* DATA SEGMENT *
■ ■ ■
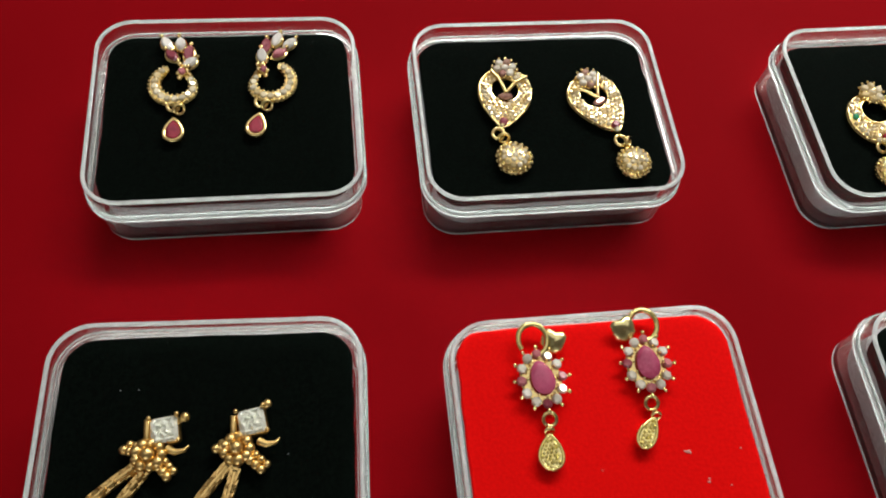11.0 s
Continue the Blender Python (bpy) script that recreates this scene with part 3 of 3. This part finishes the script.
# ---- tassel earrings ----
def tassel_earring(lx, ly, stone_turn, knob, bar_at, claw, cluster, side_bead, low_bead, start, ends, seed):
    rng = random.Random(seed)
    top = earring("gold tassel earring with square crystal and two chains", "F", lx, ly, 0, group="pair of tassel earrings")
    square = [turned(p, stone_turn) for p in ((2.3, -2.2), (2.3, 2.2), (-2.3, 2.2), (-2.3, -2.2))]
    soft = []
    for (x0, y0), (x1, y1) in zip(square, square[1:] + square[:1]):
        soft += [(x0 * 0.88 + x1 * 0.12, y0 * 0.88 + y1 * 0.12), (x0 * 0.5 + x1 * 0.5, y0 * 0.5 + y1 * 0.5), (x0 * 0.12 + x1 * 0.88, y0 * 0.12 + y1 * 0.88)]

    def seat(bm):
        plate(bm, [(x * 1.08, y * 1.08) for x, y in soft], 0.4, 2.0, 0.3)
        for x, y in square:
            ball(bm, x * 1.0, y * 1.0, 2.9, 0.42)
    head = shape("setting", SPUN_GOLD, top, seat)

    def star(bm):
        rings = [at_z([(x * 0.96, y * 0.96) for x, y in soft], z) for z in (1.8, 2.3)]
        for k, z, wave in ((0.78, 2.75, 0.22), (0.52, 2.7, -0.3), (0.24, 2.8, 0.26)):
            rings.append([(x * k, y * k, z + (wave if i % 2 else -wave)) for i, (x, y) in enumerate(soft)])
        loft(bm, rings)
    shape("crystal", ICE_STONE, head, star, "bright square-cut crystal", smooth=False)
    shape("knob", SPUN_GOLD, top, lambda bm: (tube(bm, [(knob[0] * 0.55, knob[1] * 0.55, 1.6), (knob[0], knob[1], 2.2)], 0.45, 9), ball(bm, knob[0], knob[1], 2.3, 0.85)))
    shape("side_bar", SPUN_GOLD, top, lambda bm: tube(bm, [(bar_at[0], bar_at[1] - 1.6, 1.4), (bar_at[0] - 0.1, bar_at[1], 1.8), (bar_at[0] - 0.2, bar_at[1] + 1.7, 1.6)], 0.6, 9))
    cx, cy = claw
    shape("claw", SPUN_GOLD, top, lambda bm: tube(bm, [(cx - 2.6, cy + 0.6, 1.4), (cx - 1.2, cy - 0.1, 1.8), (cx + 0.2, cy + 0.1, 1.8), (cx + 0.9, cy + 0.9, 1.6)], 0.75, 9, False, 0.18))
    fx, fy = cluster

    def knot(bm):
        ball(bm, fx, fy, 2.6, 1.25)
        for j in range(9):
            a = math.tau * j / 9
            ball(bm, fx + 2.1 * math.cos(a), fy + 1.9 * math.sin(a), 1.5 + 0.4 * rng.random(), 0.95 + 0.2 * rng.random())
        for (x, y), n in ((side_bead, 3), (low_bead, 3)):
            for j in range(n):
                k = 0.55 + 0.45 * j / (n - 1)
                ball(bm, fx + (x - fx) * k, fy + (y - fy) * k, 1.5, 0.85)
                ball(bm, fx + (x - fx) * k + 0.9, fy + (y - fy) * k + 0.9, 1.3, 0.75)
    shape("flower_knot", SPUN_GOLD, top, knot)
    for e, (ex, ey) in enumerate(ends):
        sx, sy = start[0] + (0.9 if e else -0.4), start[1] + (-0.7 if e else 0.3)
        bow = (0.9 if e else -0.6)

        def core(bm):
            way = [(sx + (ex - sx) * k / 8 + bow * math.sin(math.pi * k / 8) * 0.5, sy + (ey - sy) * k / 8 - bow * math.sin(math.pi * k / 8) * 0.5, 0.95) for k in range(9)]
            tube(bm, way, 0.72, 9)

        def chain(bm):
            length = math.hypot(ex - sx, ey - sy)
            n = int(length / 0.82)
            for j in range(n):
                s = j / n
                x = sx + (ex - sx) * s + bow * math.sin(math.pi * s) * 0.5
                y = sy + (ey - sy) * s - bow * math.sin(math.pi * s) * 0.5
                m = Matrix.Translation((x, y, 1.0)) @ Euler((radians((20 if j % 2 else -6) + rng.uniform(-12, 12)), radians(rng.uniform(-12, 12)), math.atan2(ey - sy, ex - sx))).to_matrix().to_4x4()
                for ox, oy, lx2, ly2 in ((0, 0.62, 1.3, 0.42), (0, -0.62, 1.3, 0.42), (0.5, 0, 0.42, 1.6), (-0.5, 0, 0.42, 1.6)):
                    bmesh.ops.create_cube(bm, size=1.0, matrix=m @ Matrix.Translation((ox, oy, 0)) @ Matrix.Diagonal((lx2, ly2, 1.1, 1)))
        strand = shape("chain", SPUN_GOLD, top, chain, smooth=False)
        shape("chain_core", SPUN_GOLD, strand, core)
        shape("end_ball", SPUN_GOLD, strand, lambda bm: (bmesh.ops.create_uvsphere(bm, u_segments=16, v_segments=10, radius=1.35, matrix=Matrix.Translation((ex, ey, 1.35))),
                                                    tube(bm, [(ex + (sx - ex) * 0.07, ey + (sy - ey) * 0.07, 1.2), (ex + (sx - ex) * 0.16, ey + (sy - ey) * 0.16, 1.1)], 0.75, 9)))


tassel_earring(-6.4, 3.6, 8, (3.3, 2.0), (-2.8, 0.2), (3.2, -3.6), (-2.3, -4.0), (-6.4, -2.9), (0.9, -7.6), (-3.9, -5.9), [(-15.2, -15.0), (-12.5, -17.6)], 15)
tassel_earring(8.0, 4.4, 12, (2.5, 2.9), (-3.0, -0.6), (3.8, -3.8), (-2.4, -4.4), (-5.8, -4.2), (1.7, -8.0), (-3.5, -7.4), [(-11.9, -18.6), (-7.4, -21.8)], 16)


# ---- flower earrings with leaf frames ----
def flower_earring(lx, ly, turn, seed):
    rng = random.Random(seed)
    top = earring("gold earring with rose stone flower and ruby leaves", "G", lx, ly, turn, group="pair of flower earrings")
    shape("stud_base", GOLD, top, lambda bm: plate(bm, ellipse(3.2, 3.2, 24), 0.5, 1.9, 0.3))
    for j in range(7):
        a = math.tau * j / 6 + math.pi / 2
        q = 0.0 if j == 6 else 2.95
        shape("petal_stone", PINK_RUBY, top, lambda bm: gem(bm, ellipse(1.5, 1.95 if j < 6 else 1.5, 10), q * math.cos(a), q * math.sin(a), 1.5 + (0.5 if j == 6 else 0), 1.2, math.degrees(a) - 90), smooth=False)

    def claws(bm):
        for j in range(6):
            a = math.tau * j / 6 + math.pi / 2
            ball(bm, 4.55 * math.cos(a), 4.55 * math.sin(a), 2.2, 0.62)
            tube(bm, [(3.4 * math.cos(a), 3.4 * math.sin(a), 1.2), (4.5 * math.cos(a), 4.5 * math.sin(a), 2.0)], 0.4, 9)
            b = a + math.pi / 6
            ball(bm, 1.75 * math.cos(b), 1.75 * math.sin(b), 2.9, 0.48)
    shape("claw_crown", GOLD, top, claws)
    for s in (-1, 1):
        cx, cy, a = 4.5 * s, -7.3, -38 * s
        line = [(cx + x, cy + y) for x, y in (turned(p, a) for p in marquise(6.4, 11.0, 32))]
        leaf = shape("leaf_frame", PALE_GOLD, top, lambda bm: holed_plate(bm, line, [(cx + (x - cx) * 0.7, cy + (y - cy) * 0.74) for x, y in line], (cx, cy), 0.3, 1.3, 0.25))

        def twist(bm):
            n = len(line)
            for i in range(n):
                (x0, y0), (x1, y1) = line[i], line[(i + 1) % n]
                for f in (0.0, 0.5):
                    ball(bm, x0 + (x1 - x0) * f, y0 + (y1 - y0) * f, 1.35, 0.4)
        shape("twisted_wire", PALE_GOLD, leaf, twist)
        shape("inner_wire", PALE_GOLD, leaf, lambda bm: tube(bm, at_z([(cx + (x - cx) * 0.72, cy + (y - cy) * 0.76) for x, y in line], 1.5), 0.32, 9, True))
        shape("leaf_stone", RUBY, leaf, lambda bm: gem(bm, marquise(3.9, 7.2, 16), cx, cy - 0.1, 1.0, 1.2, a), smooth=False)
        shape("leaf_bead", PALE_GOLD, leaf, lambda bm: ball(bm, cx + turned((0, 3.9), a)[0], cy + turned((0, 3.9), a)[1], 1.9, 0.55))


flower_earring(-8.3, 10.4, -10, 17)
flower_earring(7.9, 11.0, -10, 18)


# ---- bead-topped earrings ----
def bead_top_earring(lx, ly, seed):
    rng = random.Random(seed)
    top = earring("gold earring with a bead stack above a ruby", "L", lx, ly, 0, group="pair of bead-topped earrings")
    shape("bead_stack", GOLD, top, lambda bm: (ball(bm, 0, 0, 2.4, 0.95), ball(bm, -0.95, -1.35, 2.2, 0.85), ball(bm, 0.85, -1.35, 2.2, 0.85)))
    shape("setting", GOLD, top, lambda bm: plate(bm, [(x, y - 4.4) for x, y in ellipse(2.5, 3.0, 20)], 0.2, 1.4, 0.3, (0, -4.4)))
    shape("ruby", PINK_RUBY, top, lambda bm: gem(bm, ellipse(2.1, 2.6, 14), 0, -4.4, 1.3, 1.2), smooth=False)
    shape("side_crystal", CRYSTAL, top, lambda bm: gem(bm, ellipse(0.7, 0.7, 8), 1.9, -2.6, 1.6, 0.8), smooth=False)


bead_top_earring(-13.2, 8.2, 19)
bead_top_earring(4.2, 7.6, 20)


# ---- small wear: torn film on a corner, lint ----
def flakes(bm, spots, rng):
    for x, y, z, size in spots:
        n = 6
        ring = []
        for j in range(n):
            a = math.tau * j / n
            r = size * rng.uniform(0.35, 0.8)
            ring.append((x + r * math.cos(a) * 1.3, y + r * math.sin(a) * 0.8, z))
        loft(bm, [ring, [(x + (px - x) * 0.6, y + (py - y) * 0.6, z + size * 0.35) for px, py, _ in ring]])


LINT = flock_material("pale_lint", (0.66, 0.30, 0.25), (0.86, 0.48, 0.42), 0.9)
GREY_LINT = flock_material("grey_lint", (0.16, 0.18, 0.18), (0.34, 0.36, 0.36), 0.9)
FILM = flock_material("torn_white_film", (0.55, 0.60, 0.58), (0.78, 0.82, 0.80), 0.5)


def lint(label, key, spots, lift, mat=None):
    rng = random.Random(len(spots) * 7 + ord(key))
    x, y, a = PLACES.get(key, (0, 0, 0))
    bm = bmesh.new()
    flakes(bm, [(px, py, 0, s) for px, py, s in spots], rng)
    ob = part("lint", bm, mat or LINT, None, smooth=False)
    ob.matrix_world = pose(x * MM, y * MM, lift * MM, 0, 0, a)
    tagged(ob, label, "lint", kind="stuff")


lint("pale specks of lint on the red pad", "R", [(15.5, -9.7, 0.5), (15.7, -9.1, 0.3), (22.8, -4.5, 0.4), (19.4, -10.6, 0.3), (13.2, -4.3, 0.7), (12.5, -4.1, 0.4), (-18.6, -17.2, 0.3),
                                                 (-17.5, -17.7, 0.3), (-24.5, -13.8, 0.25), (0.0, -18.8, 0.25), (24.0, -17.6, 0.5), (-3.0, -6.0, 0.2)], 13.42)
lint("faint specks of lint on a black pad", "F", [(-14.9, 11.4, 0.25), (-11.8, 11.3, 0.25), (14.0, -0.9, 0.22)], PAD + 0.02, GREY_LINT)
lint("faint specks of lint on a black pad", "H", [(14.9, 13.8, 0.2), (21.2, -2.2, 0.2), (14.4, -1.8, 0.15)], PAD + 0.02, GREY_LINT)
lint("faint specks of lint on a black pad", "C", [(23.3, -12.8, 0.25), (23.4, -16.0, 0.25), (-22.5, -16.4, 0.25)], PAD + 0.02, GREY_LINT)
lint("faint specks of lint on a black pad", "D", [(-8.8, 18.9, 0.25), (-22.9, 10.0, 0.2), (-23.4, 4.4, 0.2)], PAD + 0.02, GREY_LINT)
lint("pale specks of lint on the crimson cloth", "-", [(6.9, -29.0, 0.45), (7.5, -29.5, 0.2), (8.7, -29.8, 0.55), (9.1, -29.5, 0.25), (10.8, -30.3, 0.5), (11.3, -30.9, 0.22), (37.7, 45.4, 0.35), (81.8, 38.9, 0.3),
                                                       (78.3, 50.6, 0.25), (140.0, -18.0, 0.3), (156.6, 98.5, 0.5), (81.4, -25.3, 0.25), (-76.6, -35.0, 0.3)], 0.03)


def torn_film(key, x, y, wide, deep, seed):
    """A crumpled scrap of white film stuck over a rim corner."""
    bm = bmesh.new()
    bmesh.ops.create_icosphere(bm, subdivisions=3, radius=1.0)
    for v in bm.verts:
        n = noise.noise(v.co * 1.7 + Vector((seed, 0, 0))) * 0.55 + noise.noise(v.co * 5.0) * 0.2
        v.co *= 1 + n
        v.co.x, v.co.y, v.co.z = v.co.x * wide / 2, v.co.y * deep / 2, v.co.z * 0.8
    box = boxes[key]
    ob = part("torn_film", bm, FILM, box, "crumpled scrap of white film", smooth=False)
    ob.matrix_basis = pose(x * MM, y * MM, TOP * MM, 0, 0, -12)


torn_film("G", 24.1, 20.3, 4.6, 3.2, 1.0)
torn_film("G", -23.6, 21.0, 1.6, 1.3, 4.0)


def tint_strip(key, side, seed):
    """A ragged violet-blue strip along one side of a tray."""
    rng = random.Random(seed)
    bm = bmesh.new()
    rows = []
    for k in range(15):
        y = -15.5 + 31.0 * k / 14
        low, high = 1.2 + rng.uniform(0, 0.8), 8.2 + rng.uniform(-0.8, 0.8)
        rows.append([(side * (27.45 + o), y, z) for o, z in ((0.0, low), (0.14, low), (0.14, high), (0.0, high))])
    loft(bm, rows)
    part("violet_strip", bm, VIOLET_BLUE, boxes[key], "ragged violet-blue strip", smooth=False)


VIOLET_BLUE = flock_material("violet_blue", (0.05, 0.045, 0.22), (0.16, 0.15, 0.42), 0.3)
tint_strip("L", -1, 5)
■ ■ ■
* SHORT TASK *
Using the listing above, pull out all lines that hold the word "part".

* FINISHED TASK *
Continue the Blender Python (bpy) script that recreates this scene with part 3 of 3. This part finishes the script.
    ob = part("lint", bm, mat or LINT, None, smooth=False)
    ob = part("torn_film", bm, FILM, box, "crumpled scrap of white film", smooth=False)
    part("violet_strip", bm, VIOLET_BLUE, boxes[key], "ragged violet-blue strip", smooth=False)